10 gennaio 2019
Propositi antistress per l’anno appena iniziato
La tecnologia ci rende stupidi! Sono sempre più convinta che sia così!
La tecnologia ci allontana dalla profondità di pensiero che è la caratteristica principale del cervello umano e da ciò che in modo sostanziale differenzia l’uomo dalla macchina (v. M. Spitzer, Demenza digitale, Milano 2013).
La tecnologia subìta e non disciplinata allontana l’uomo dalla sua sfera emozionale e fisica. Lo rende incapace di ascoltare il proprio corpo (ho fame, ho sonno, sono stanco…) e la propria mente (sono arrabbiato, sono confuso, sono riflessivo, sono calmo, sono frustrato…) ed è anche dannosa per il cervello, ossia per il sapere dell’uomo, per la memoria a lungo termine che è il bagaglio della conoscenza umana.
Se vogliamo governare i nuovi processi organizzativi e le sfide del lavoro del futuro – fatte di conoscenza e specializzazione – diventerà essenziale adottare alcuni fondamentali correttivi ai nostri comportamenti al lavoro.

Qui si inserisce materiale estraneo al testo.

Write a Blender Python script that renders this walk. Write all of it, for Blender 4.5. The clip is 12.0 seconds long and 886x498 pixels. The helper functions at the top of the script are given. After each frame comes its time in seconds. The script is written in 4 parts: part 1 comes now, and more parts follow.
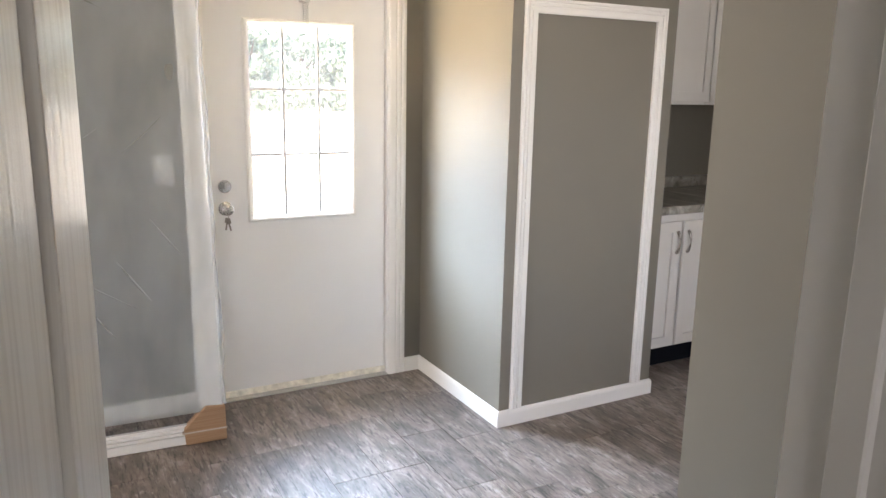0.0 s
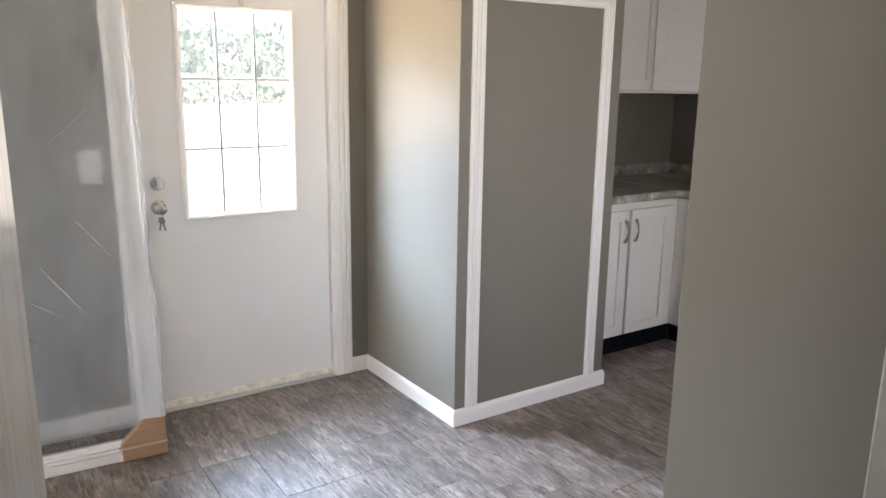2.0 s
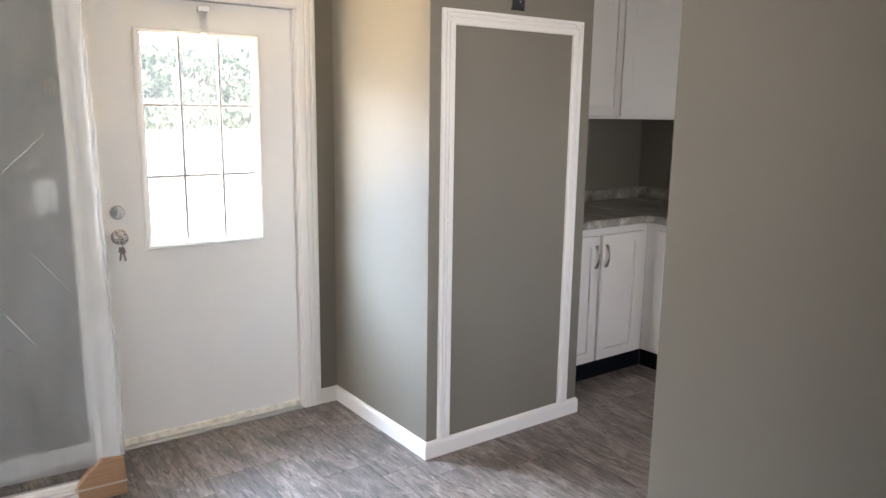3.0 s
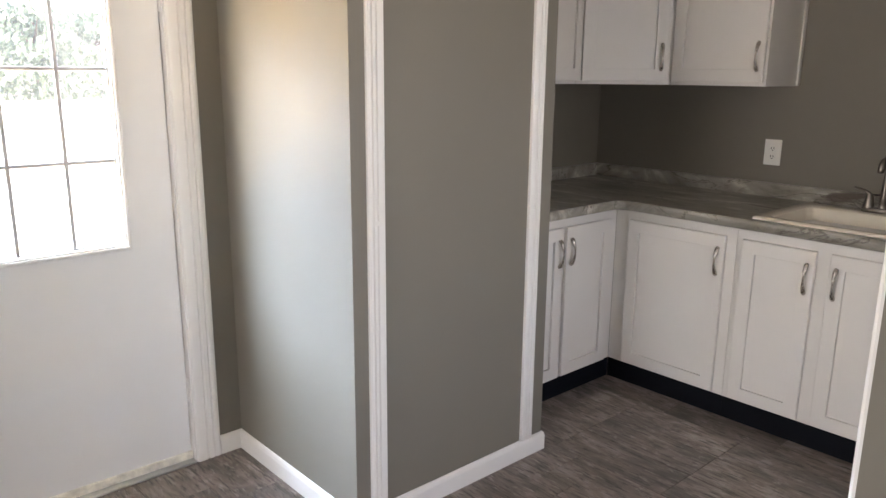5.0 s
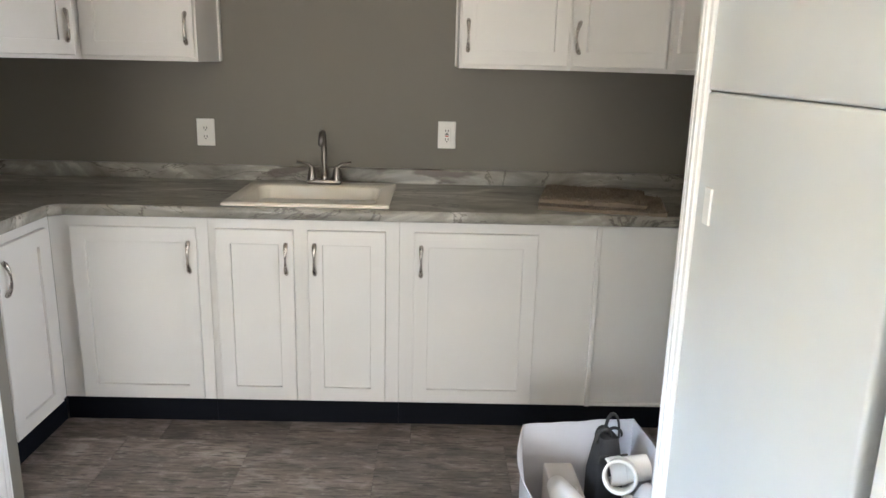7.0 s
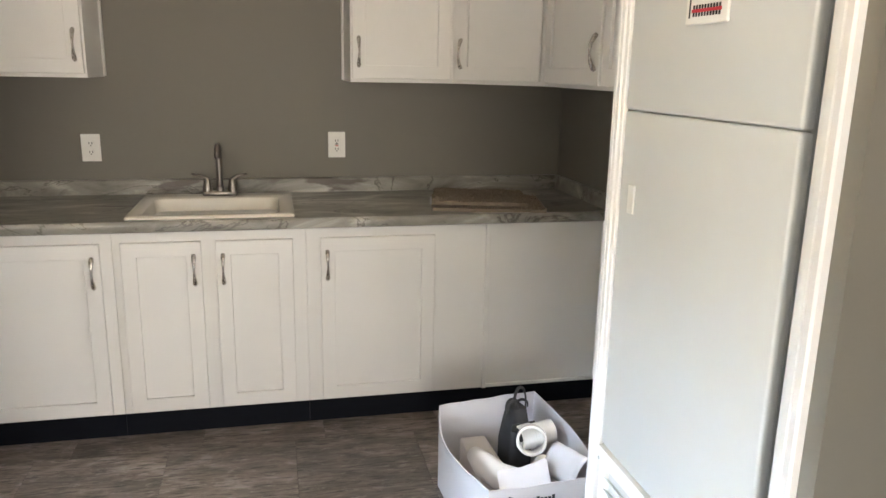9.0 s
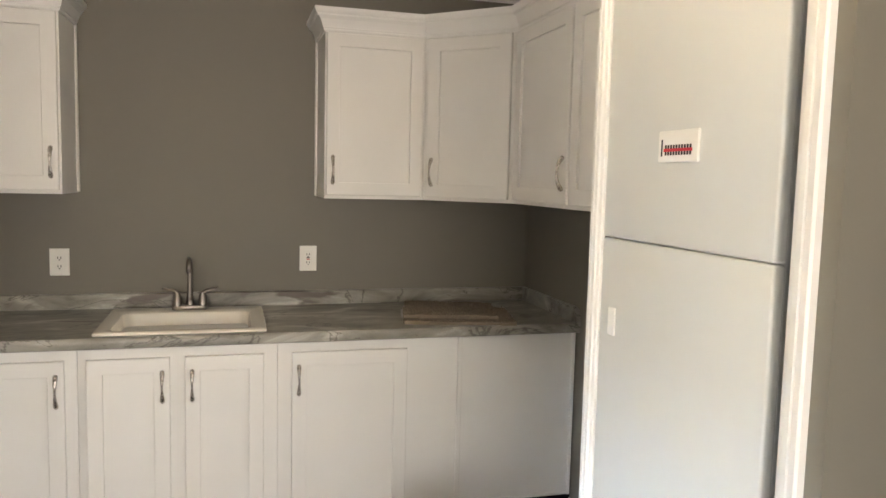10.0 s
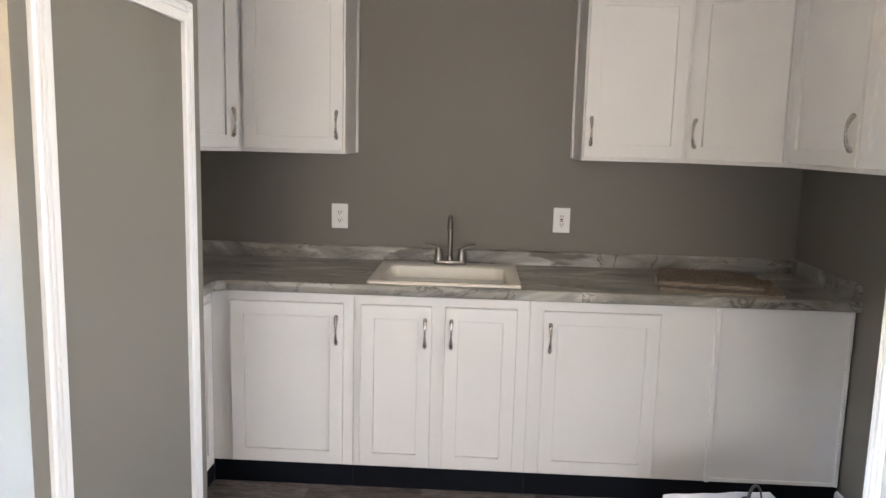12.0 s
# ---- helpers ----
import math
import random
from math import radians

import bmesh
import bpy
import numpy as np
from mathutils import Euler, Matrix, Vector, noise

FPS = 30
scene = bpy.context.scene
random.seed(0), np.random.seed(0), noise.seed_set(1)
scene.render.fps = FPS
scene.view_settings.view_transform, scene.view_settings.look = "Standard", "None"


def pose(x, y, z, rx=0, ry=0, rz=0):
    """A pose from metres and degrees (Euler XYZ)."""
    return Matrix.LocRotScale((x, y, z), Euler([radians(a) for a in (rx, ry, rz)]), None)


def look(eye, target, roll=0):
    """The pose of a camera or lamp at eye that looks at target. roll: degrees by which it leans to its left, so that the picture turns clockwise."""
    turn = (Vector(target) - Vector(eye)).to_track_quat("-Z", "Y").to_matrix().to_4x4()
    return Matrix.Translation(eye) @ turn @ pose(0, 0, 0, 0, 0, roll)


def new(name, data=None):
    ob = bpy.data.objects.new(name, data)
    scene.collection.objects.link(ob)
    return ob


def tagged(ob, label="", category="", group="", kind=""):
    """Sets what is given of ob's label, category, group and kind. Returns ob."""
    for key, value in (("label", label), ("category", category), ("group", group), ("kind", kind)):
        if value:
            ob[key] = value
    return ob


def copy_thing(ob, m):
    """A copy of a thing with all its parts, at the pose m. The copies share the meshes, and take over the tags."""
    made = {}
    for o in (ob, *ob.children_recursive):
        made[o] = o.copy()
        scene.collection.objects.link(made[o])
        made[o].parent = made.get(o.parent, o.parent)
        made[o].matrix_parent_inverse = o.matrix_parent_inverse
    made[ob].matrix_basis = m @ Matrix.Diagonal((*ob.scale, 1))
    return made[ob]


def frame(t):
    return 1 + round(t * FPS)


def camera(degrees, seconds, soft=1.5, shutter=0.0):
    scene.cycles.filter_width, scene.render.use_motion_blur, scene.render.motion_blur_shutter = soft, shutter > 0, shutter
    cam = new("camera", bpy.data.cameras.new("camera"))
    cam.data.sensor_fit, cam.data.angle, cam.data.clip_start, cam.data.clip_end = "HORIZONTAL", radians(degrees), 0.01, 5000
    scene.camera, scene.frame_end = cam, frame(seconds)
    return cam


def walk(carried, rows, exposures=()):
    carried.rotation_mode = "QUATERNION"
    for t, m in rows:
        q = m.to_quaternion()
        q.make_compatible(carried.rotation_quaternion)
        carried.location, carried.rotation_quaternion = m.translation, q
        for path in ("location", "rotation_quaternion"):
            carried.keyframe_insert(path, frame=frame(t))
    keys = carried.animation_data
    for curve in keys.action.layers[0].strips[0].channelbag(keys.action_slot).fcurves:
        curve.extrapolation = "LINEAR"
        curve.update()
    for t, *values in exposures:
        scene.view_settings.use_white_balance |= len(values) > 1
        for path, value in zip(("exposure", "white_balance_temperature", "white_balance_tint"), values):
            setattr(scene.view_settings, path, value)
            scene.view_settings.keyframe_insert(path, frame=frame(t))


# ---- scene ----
cam = camera(61.5, 12.0)
PATH = [
    (0, (0.019, 0.164, 1.534), (0.95, 1.883, 1.109), 1.1),
    (0.5, (0.031, 0.236, 1.514), (0.915, 1.983, 1.104), 0.6),
    (1, (0.035, 0.282, 1.523), (0.982, 1.982, 1.06), 0.3),
    (1.5, (0.026, 0.311, 1.513), (1.058, 1.961, 1.053), 0.6),
    (2, (0.012, 0.306, 1.521), (1.094, 1.928, 1.078), 0.8),
    (2.5, (0.016, 0.309, 1.537), (1.13, 1.92, 1.132), 0.8),
    (3, (0.042, 0.356, 1.526), (1.198, 1.943, 1.147), 0.8),
    (5, (0.519, 1.026, 1.507), (1.817, 2.476, 1.047), 0.5),
    (5.5, (0.68, 1.225, 1.49), (2.181, 2.468, 1.04), 0.6),
    (6, (0.784, 1.427, 1.487), (2.488, 2.368, 1.029), 0.7),
    (6.5, (0.75, 1.569, 1.502), (2.64, 2.015, 1.022), 1.0),
    (7, (0.681, 1.624, 1.488), (2.62, 1.597, 0.998), 1.4),
    (7.5, (0.556, 1.656, 1.467), (2.473, 1.394, 0.959), 1.6),
    (9.5, (0.467, 1.924, 1.546), (2.36, 1.401, 1.165), 1.3),
    (10, (0.455, 1.935, 1.559), (2.37, 1.39, 1.373), 1.4),
    (10.5, (0.455, 1.951, 1.556), (2.384, 1.444, 1.406), 1.5),
    (11, (0.435, 2.023, 1.552), (2.401, 1.697, 1.385), 1.6),
    (11.5, (0.417, 2.03, 1.548), (2.406, 1.968, 1.345), 1.4),
    (12, (0.436, 1.993, 1.531), (2.413, 2.083, 1.244), 1.5),
]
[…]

Dalla gestione delle priorità e delle scadenze alle relazioni con i colleghi e i superiori, fino alla riconquista di quegli spazi fondamentali di quiete che sono la chiave di volta per l’accrescimento delle qualità essenziali dell’uomo: innovazione, creatività, vivacità, precisione, resilienza e forza necessari per governare i cambiamenti in atto.
Durante le vacanze natalizie quest’anno mi sono applicata in prima persona in questo compito, aiutata da due letture che stanno svolgendo un ruolo fondamentale nell’avvio di un nuovo passaggio della mia crescita personale e professionale. Percorso iniziato più di dieci anni fa quando, aiutata da alcune fondamentali letture di psicologia e di organizzazione del lavoro, ho iniziato ad abbracciare in modo più consistente – ossia non limitato alla sola sfera giuridica – i temi della conciliazione vita-lavoro. Percorso che mi vede oggi impegnata dal punto di vista giuridico ma anche organizzativo nei progetti di smart working i quali non sono altro che la chiave di lettura di un nuovo modo di lavorare in cui ciascuno deve imparare a trasformarsi nell’imprenditore di se stesso rendendosi più efficace e produttivo, indipendentemente dal fatto che sia un lavoratore autonomo oppure un lavoratore subordinato.
Ma come è possibile trasformare in comportamenti pratici questo principio?
Torniamo proprio alla tecnologia, alle vacanze di Natale appena trascorse e ad alcuni illuminati punti di vista delle letture che mi hanno accompagnato.
Innanzitutto un piccolo libro di un autore giapponese Ken Mogi, dal titolo Il piccolo libro dell’ikigai, Torino 2018. Di cosa si tratta? Cosa è l’ikigai? E’ in parole molto semplici – ma anche assai riduttive – la via giapponese verso la felicità, ossia il giusto rapporto tra cinque pilastri fondamentali dell’esistenza che sono dall’autore così riassunti:
- Cominciare in piccolo;
- Dimenticarsi di sé;
- Armonia e sostenibilità;
- La gioia per le piccole cose;
- Lo stare nel qui e ora.
Ognuno di noi può trovare il proprio ikigai in quello che fa ogni giorno e, sempre come dice l’autore, “perché il nostro ikigai possa dirsi solido, bisogna salvaguardare l’equilibrio fra il lavoro e la vita personale”.
Ed ecco che arriviamo alla seconda lettura, Tony Schwartz, Non si può lavorare così, Milano 2011, un piccolo libro di qualche anno fa che si propone l’obiettivo di richiamare l’attenzione del lettore su alcuni fattori fondamentali del nostro modo di lavorare che ci stanno allontanando dall’obiettivo principale, ossia centrarci sulle nostre capacità individuali, quelle che ci rendono efficaci e distintivi in ciò che facciamo e, in ultima analisi, produttivi. Cita l’autore: “poiché coltiviamo esistenze dedite alla distrazione, stiamo perdendo la capacità di creare e preservare saggezza […] scivolando verso un’ignoranza che nasce paradossalmente dall’abbondanza di informazioni e potenziali connessioni”.
Imparare a controllare il proprio livello di attenzione, restare concentrati su un compito, la centratura nelle relazioni con gli altri senza distrazioni, la capacità di dire di no oppure la capacità di ricavarsi degli spazi di quiete, di riposo, di sport e di “disconnessione” sono i fattori fondamentali per iniziare un percorso di cambiamento che potrà aiutarci a governare la tecnologia invece di essere governati da essa.
Questo è il mio augurio per l’anno appena iniziato.